Model Code of Conduct shed obscurity

Regulating elections in this country was never so difficult, given the massive number of candidates and oft-changing political combinations. And, to aam aadmi’s satisfaction, the Election Commission has skillfully softened the rough edges exposed in the wake of campaign trails of political parties this poll season. But what probably the Election Commission has left untouched – after so many electoral exercises and years of experience on several counts – is to bring in efficacy to the very process of electioneering.

While phased polls are a good idea to streamline the exercise and near-obviate the risk of malpractices, can we come up with a mechanism that does away with or at least minimizes the risk of pushing things into abeyance? This season, too, we have witnessed instances where timely interventions could not be brought in because of the model code of conduct remaining in effect, before and after the elections. Maybe we need to elaborate on these issues and convince the commission to ponder and adapt measures. That I think will resolve many vexing issues at hand. In spite of certain instructions provided in the model code of conduct, dilemmas exist on what to do with official and other exigencies arising in the midst of elections – whether it be some development scheme demanding an immediate release of fund or some urgent intervention by administration. No official wants an onus for that once the rules are non-existent.

Further, the model code is silent on issues of incumbent government prioritizing, and in some cases even denying, the use of facilities – infrastructural and otherwise – by other players on the political spectrum. Simultaneously, the commission should also be wary of the possibilities an attempt at legal codification and suggesting placatory provisions might throw. Abuses of a law don’t take much time to follow its use.


Grey areas

Besides, mention of five major issues should not be an exaggeration. First, official excesses in acquiring vehicles for use in election seems to have become a thing of the past, now with district administrations seen ‘requesting’ vehicle owners to pledge with their help and not ‘impounding’ them.

Second, a major concern during 2014 elections has been the seizure of cash.

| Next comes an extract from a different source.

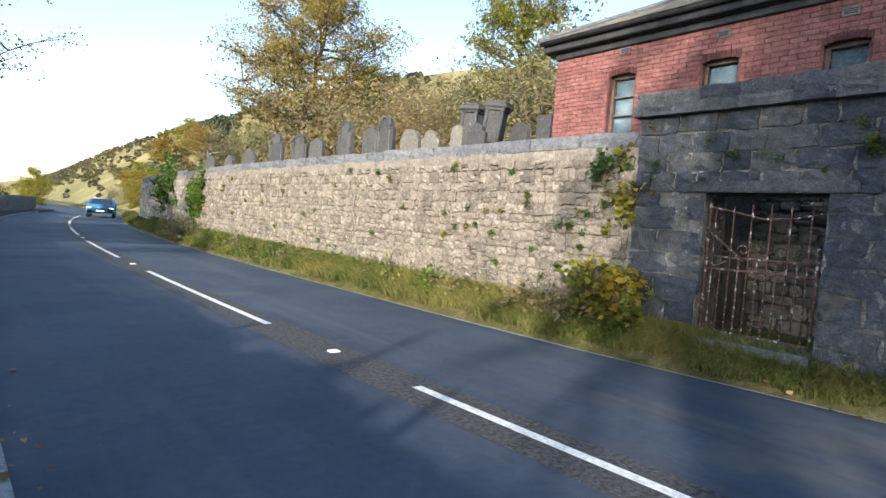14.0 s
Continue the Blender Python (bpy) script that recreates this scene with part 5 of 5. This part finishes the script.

How many of these seizures are different and troubling could be understood if we look at the procedure involved in tackling those: a vehicle carrying a few lakhs in cash (Indian and foreign currency) is stopped and both the cash and the vehicle seized by the officials on duty. People travelling in the vehicle claim they are from a premier travel agency and the cash is well accounted for, but to no avail. The police don’t have a clue on what to do with that, and they cannot help on the spot. The travel agency takes the beating for transaction delays and monetary and credit loss. A Supreme Court lawyer argues that ‘collateral damage’ has to be factored in as the largest democracy undertakes its biggest assignment every five years. Not saying that the exercise was futile but the Election Commission would do a great favour to the citizens of this country if a mechanism is evolved to minimize this problem.

Third, in 1984 the General Elections saw the incoming of Psephology, and television became the carrier of popular perceptions and opinions on national and regional issues. This ushered in a paradigm shift in the way India voted thereafter. And, that continues till date. Rural India became aware of issues but at the same time, its people unlearned several things. The fast churning of opinions and seat projections on television became a tool in the hands of even those politicians who never thought of a Parliament seat one day. And, ironically, the commoners had no idea at all about the ‘truth’. While Exit Polls have seen pretty good regulation, Opinion Polls continue to change skin, outwitting EC’s eyes. The Election Commission must come up with a sound guideline on Opinion Polls and its nuances. History is testimony to the impact television wields. In 1960 Jacqueline Kennedy’s appearances on American television were enough to swing votes in favour of John F Kennedy, turning him the winner.  

Fourth, the political parties, after the Election Commission putting up a limit on expenditure, began to find new ways of ‘impact maximization’. National players tasted more success in this manoeuvre, but the regional ones lagged behind in the race to woo voters. In the name of advertising in mass media, national parties unleashed a sort of publicity blitz in newspapers, on television channels, and on social media platforms. Nothing characterizes 2014 elections more than this blitz. Would it be enough to ask for some redress on this?

The fifth issue is nevertheless significant. Political parties have, in many quarters, questioned the ‘acts’ of the polling staff. Poll time is so consciously designed so as to allow even a remotely located voter to come and cast his vote. But as the polling progresses through the day, polling staff in many instances have been accused of either tampering with the EVMs or casting votes for those who could come till the last moment on a poll day. A mere presence of security agencies and other support staff cannot ensure the fairness in this regard. Shouldn’t there be a system to put a curb on this malpractice, if this takes place?